Repeat the listing that follows, character for character, minus the pictures.

* DATA EXCERPT *
>> BEGIN

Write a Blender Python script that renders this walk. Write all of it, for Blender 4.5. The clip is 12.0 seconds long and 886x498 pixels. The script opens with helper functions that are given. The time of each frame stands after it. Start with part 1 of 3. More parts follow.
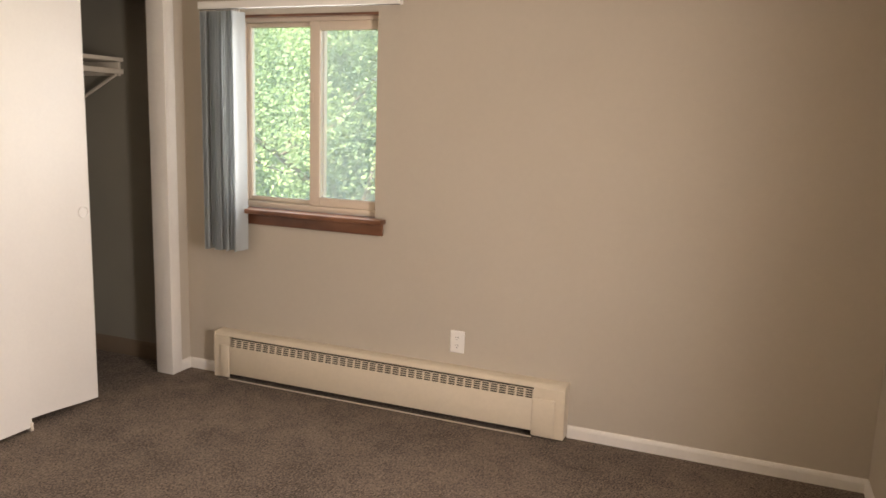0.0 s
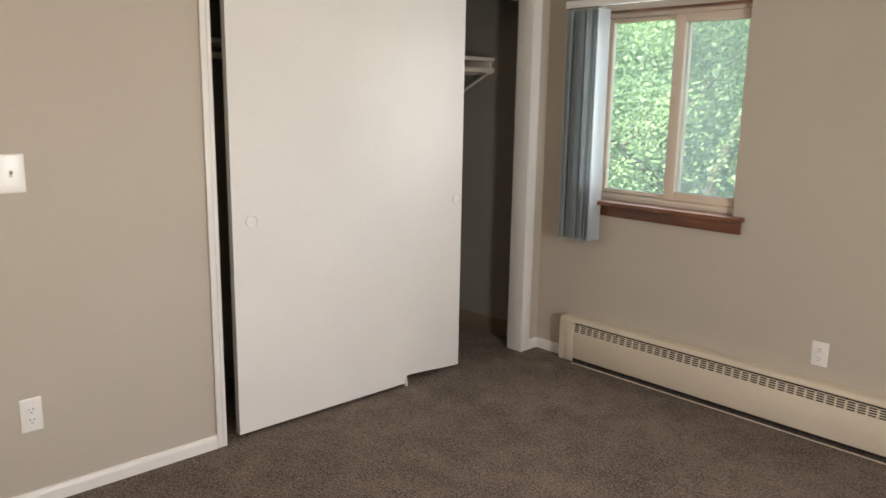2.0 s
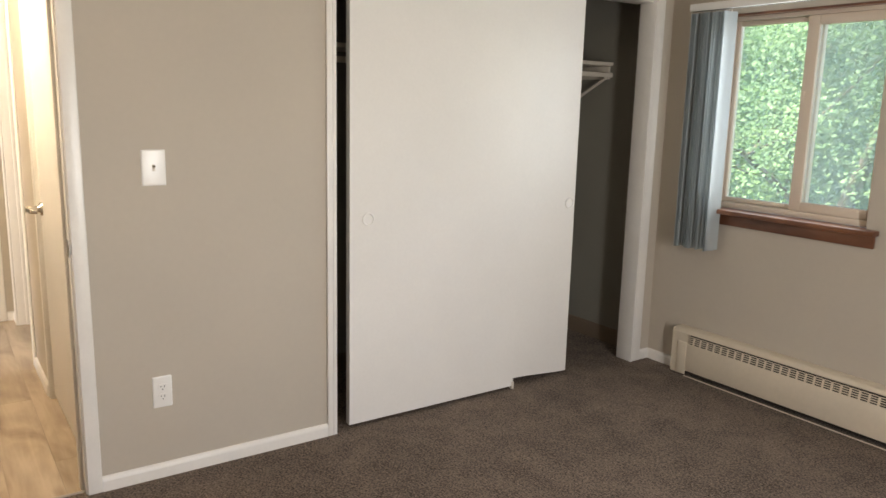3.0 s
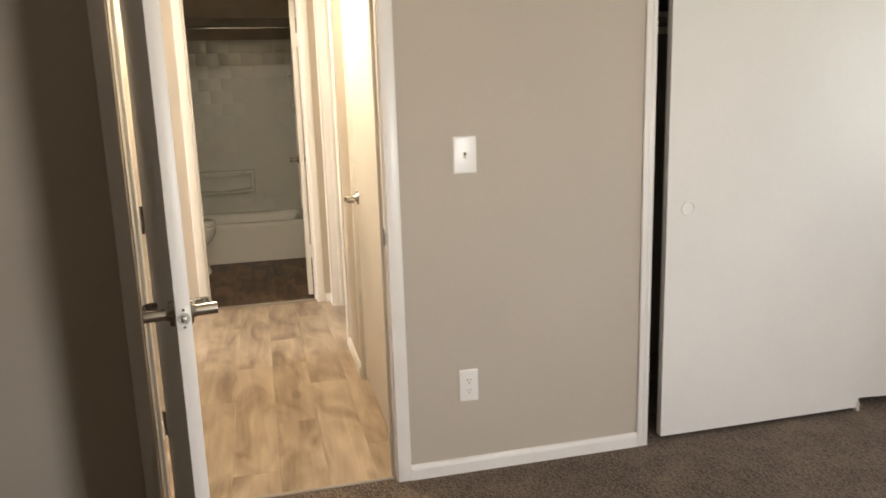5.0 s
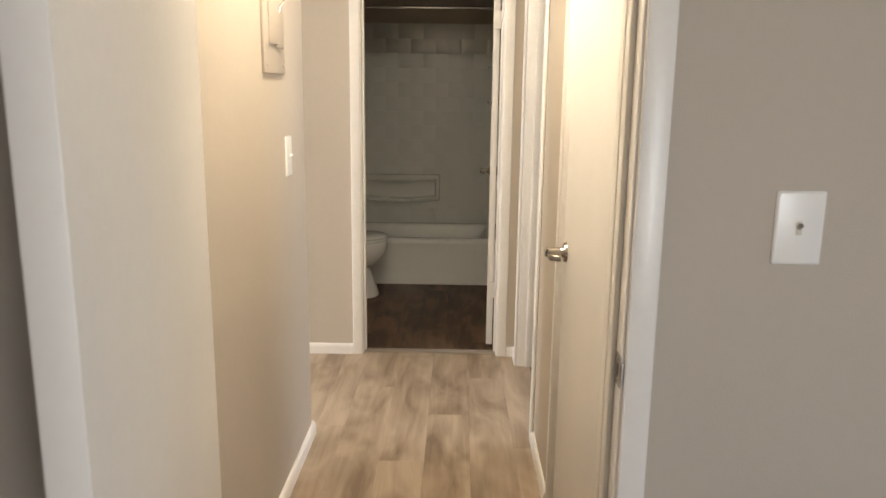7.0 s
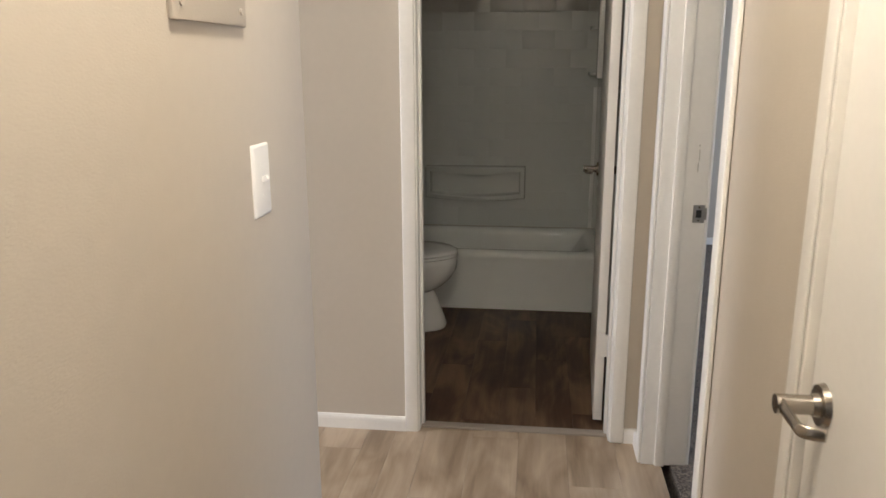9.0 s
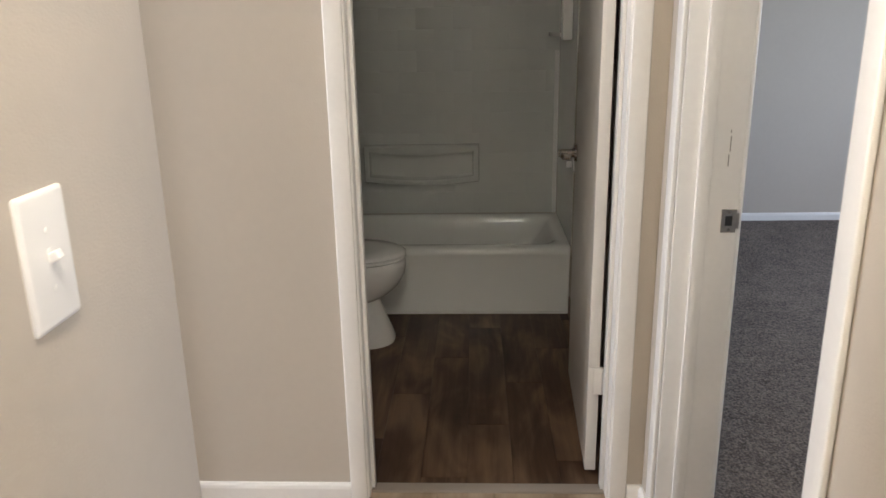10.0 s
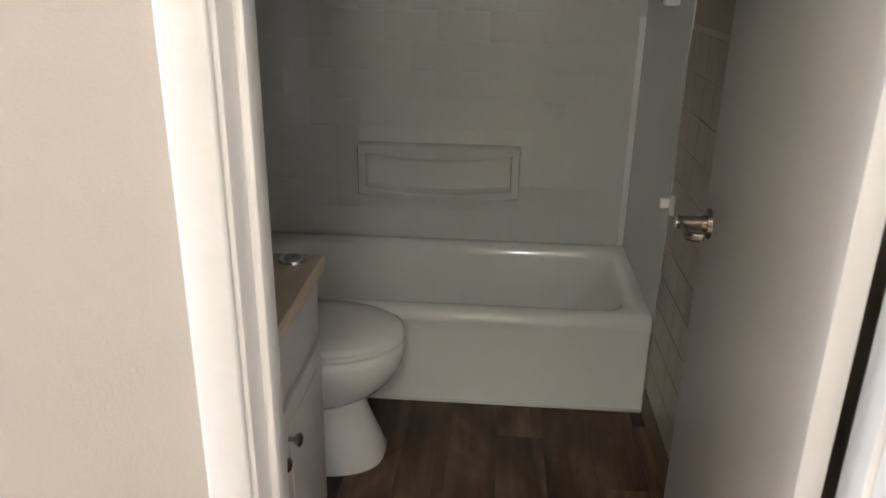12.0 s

>> END

* FULL RESPONSE *
Write a Blender Python script that renders this walk. Write all of it, for Blender 4.5. The clip is 12.0 seconds long and 886x498 pixels. The script opens with helper functions that are given. The time of each frame stands after it. Start with part 1 of 3. More parts follow.
0.0 s
2.0 s
3.0 s
5.0 s
7.0 s
9.0 s
10.0 s
12.0 s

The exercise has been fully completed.